On April 14, 1983, based on findings of statutorily mandated audits of the Kennedy campaign, the Commission determined that the campaign had exceeded the 1980 state-by-state spending limits for publicly funded candidates by $14,889 in New Hampshire and by $40,611 in Iowa.[2] FEC regulations require publicly funded Presidential primary candidates to repay to the U.S. Treasury nonqualified expenditures that are made with primary matching funds or private contributions.[3] 11 CFR 9038.2(b)(2)(i). Consequently, the Commission determined that the Kennedy campaign had to repay the full amount of nonqualified campaign expenditures incurred by the campaign (i.e., $55,500).

In its December 21, 1983, petition to have the court review the FEC's repayment determination, the Kennedy campaign had not challenged the FEC's determination with regard to the amount of nonqualified expenditures the campaign had incurred. Rather, the Kennedy campaign contended that the repayment formula spelled out in the FEC's regulations exceeded the Commission's statutory authority because it required the repayment of the entire amount of nonqualified expenditures. The Kennedy campaign argued that the election law required publicly funded campaigns to repay only the portion of their nonqualified expenditures made with primary matching funds. As an alternative to the FEC's repayment formula, the Kennedy campaign proposed that its repayment be calculated by "multiplying the total amount of [non]qualified expenditures by the proportion of matching funds to total campaign funds."

Appeals court ruling

The appeals court noted that Section 9038(b)(2) of the Presidential Primary Matching Payment Account Act did not provide a specific formula for determining repayments resulting from nonqualified campaign expenditures. Nevertheless, the court held that "the statute gives rise to a repayment obligation only when the FEC determines that federal matching funds were used for nonqualified purposes." The court reasoned that "if Congress had intended the total amount of every unqualified expenditure to be repaid, the statute would not have expressly limited the repayment obligation to unqualified expenditures paid out of matching fund sources." The court maintained, however, that the FEC should not be bound by the Kennedy campaign's proposed repayment formula but should have discretion "in formulating a proper method for calculating the amount of unqualified campaign expenditures attributable to matching fund sources."

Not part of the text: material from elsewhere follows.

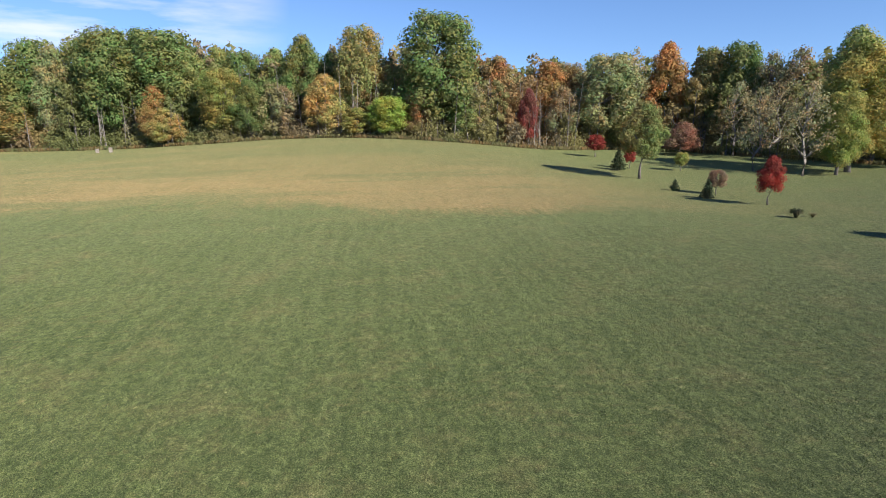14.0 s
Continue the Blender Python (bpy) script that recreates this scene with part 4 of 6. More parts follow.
def crown_blobs(h, low, radius, rng, count, form="round", tuft=1.0):
    """Clumps over the crown of a tree of height h whose leaves begin at low."""
    out = []
    for i in range(count):
        f = (i + 0.5) / count
        a = i * 2.39996 + rng.uniform(-0.4, 0.4)
        z = low + (h - low) * (0.08 + 0.88 * f)
        if form == "egg":
            w = math.sin(math.pi * min(1.0, 0.14 + 0.86 * f) ** 0.72) ** 0.75
        elif form == "pyramid":
            w = math.sin(math.pi * min(1.0, 0.13 + 0.87 * f) ** 0.66) ** 0.72
        elif form == "cone":
            w = (1 - f) ** 0.8 + 0.06
        elif form == "flat":
            w = 0.55 + 0.6 * math.sin(math.pi * f)
        else:
            w = math.sin(math.pi * (0.1 + 0.84 * f)) ** 0.6
        rr = radius * w * (rng.uniform(0.5, 0.78) if tuft == 1.0 else 0.98 * rng.uniform(0.25, 1.0) ** 0.5)
        b = radius * rng.uniform(0.26, 0.40) * (0.75 + 0.35 * w) * tuft
        out.append(((rr * math.cos(a), rr * math.sin(a), min(z, h - b * 0.8)), b))
    return out


def trunk_form(h, low, r, blobs, rng, limbs=9, lean=0.03):
    """A tapered, slightly crooked trunk with limbs that reach into the crown."""
    f = Form()
    top = low + (h - low) * 0.7
    bend = [(rng.uniform(-lean, lean) * k * h, rng.uniform(-lean, lean) * k * h, top * k / 5) for k in range(6)]
    bend[0] = (0, 0, -0.1)
    f.tube(bend, [r * 1.35, r * 0.95, r * 0.85, r * 0.65, r * 0.42, r * 0.16], 9)
    for b, br in list(blobs)[:: max(1, len(blobs) // limbs)]:
        z0 = max(low * 0.85, min(top * 0.9, b[2] - math.hypot(b[0], b[1]) * 0.9))
        k = z0 / top * 5
        i = min(4, int(k))
        s = Vector(bend[i]).lerp(Vector(bend[i + 1]), k - i)
        e = Vector(b)
        m = s.lerp(e, 0.5) + Vector((0, 0, -0.06 * (e - s).length))
        f.tube([s, m, e], [r * 0.42, r * 0.25, r * 0.06], 5)
    return f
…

The court noted that, in promulgating the repayment regulation that implements the statutory provision, the FEC had reasoned that "if a candidate spends private campaign contributions...on nonqualified campaign expenditures, those private funds would obviously not be available to defray the candidate's qualified campaign expenditures. The net result would be that the candidate would subsequently require more public funding to meet his or her qualified expenses. In essence, this additional public funding would restore private campaign funds diverted by the candidate to nonqualified campaign purposes." The court maintained, however, that the "Commission's regulation ...indulges the unreasonable presumption that all unqualified expenditures are paid out of federal matching funds." The court concluded that "the true 'net result' of the depletion of the overall campaign fund will be either an increase in the campaign's final deficit or a decrease in the campaign's final surplus. In the case of a deficit, the total federal funds would have been spent regardless of the unqualified expenditures. In the case of a surplus, the government is entitled to recover only its pro rata share of the final campaign surplus."

FOOTNOTES:

[1] Reagan For President Committee v. FEC, 734 F.2d 1569 (D.C. Cir. 1984).

[2] Presidential primary campaigns that receive public funds must agree to limit spending to both a national limit and a separate limit for each state.

[3] Nonqualified campaign expenditures include non campaign-related expenses, certain expenditures made before or after candidacy and expenditures exceeding the limits for publicly funded Presidential primary campaigns.